28 Zimmer für eine Belegung mit drei und vier Personen, mithin auch für kleine Familien mit einem oder zwei Kindern, stehen zur Verfügung, mehrere Zweibettzimmer sowie ein Einzelzimmer sind ebenso eingerichtet. Im Haus wird es in jedem Stockwerk Gemeinschaftsküchen geben, die Sanitäranlagen sind nach Geschlechtern getrennt ausgewiesen. Im Erdgeschoss sind die Gemeinschaftsduschen und Toiletten für Frauen untergebracht, die entsprechenden Einrichtungen für den Herrenbereich liegen im ersten Obergeschoss.
Für große Familien mit vier und sechs Personen sind im zweiten Obergeschoss zwei eigene Wohnungen komplett eingerichtet. Von allen gemeinsam genutzt werden beispielsweise Wasch- und Trockenraum wie auch der Abstell- beziehungsweise Lagerraum. Ein Fernsehanschluss ist in den Wohnräumen installiert, nicht aber eine Telefon- und Internetanbindung.
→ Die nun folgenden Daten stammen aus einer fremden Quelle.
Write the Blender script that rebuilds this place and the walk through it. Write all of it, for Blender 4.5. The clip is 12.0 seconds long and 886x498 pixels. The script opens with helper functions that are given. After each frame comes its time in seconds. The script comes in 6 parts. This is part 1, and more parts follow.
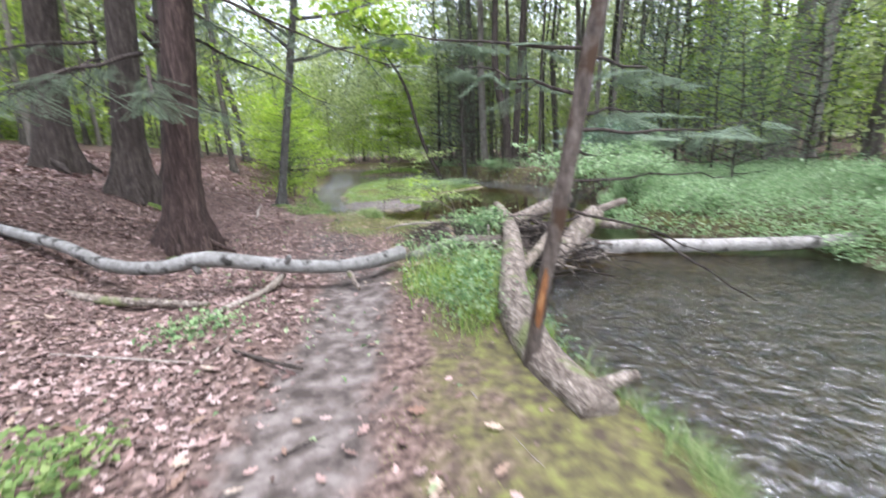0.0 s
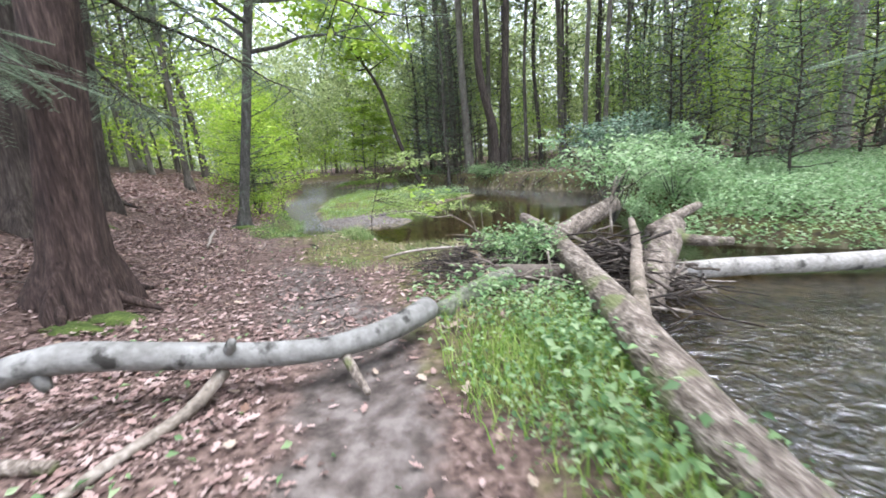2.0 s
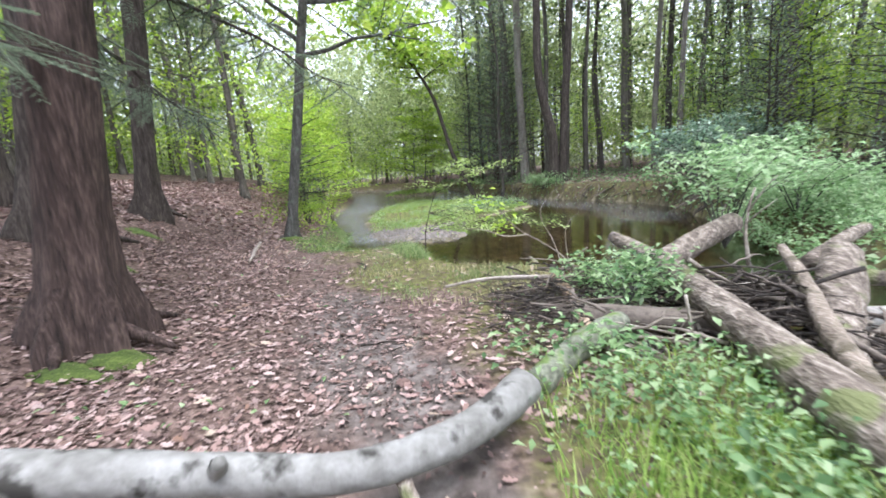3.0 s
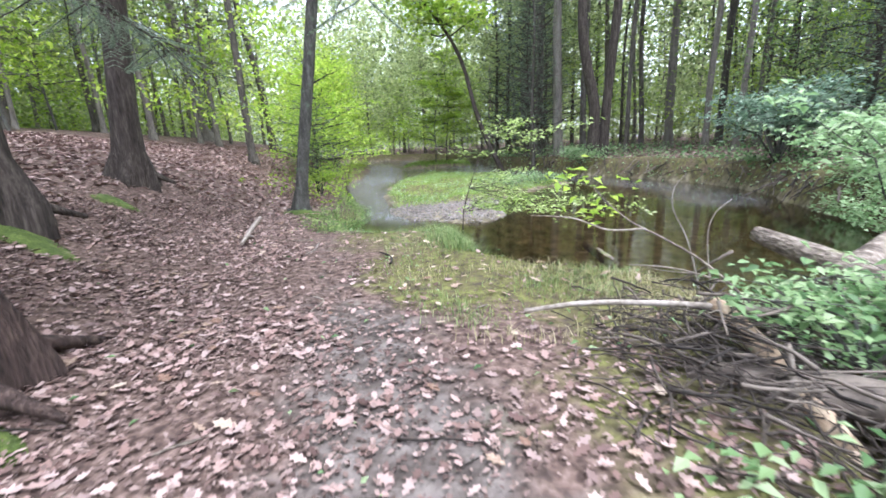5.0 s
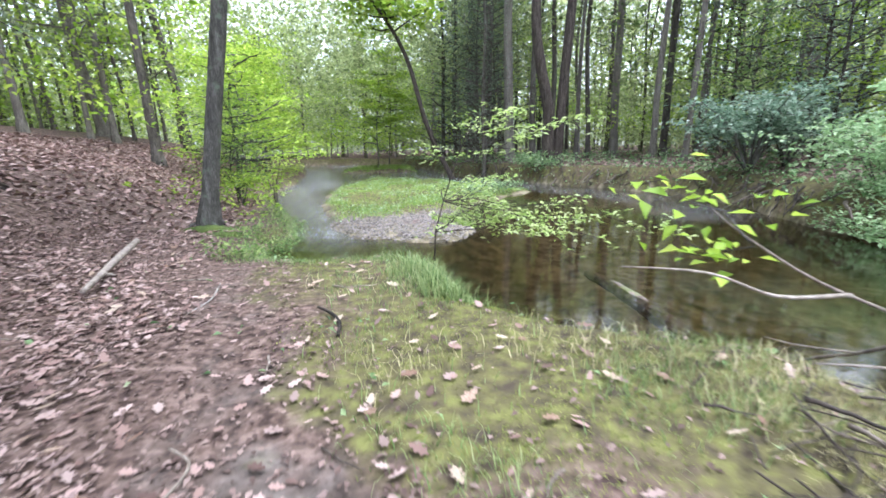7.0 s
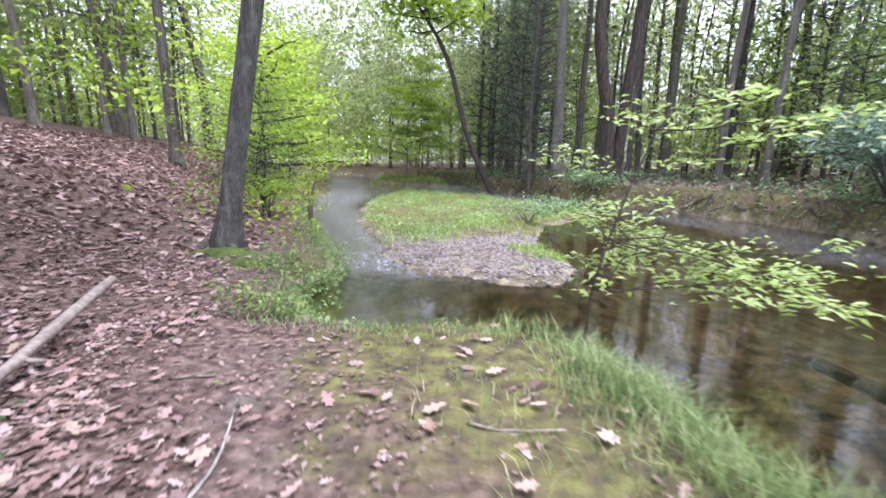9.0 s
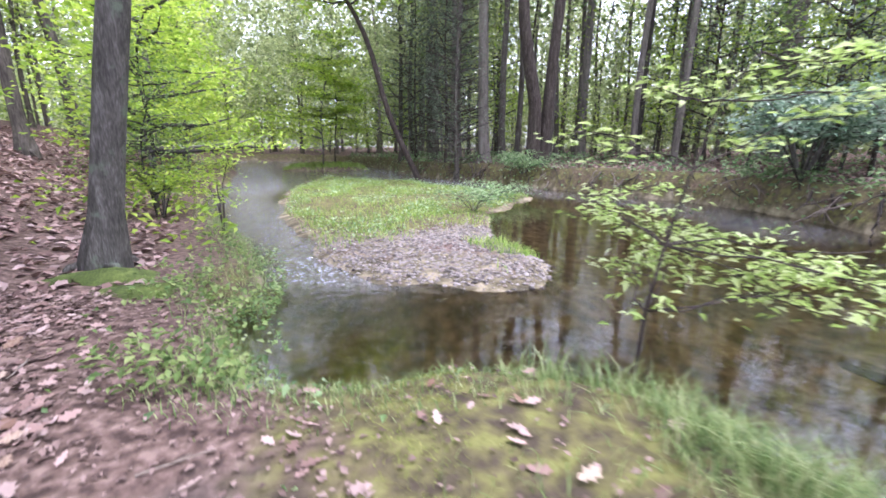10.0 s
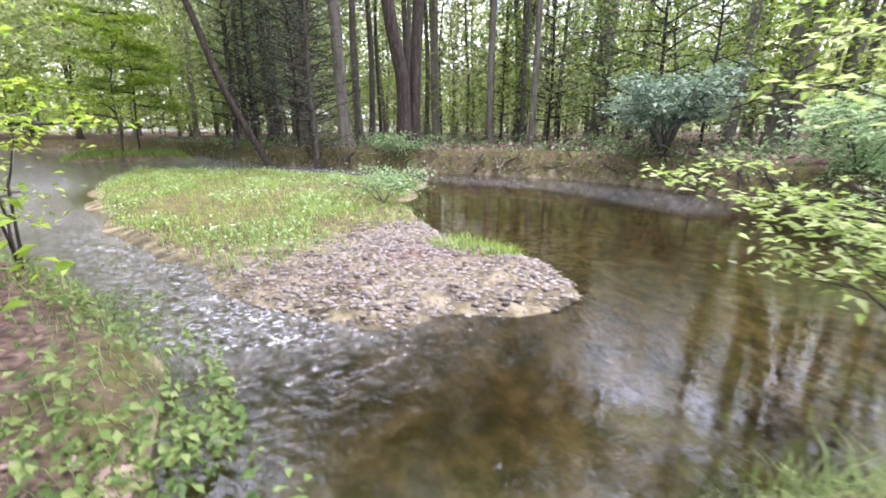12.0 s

Da bleiben natürlich Fragen wie die nach einer Hausordnung oder der Frage nach geregelten Tagesabläufen nicht aus. Welche Aufgaben beziehungsweise Pflichten sind den Neuankömmlingen im Alltag zuzumuten? Birgit Sauer, die mit ihrem Unterkunftsteam auch noch für die Teilgemeinschaftsunterkünfte Bad Königshofen und Fladungen zuständig ist, stehen bei der Betreuung als Hausverwalter zwei weitere Mitarbeiter unterstützend zur Seite. Die Unterkunftsleiterin wie auch die Hausverwalter sind von der Regierung von Unterfranken mit ihren Aufgaben betraut worden. Außerdem hat Anfang des Jahres Lothar Schulz von der Diakonie Schweinfurt seine Sozialarbeit, die ihn in die Gemeinschaftsunterkünfte im Landkreis führt, aufgenommen.
Ein neues Kapitel
Mit der Einrichtung einer Gemeinschaftsunterkunft für Asylsuchende und Flüchtlinge wird für die ehemalige Berufsschule Mellrichstadt ein neues Kapitel aufgeschlagen. Der Landkreis sehe sich moralisch in der Pflicht, „Menschen in Not aufzunehmen und ein wenig zu einer gerechteren Welt beizutragen“, betonte Landrat Thomas Habermann bei der offiziellen Schließung der Berufsschule am 28. April 2015. Und Bürgermeister Eberhard Streit ist sich mit dem Kreischef einig, dass „dort der beste Ort in der Stadt ist, um eine Gemeinschaftsunterkunft für Asylsuchende einzurichten“.
Steht sie doch in zentraler Lage, und die Wege in die Innenstadt und zu den Einkaufsmärkten sind kurz. Der Standort ist nach Meinung des Bürgermeisters „ideal geeignet für gute Integrationsarbeit“.
Aus einer Schule, die junge Menschen einmal fit für das Berufsleben gemacht hat, ist mit der Gemeinschaftsunterkunft für Asylsuchende nun ein Haus geworden, in dem sie beginnen, das Leben in Deutschland zu lernen.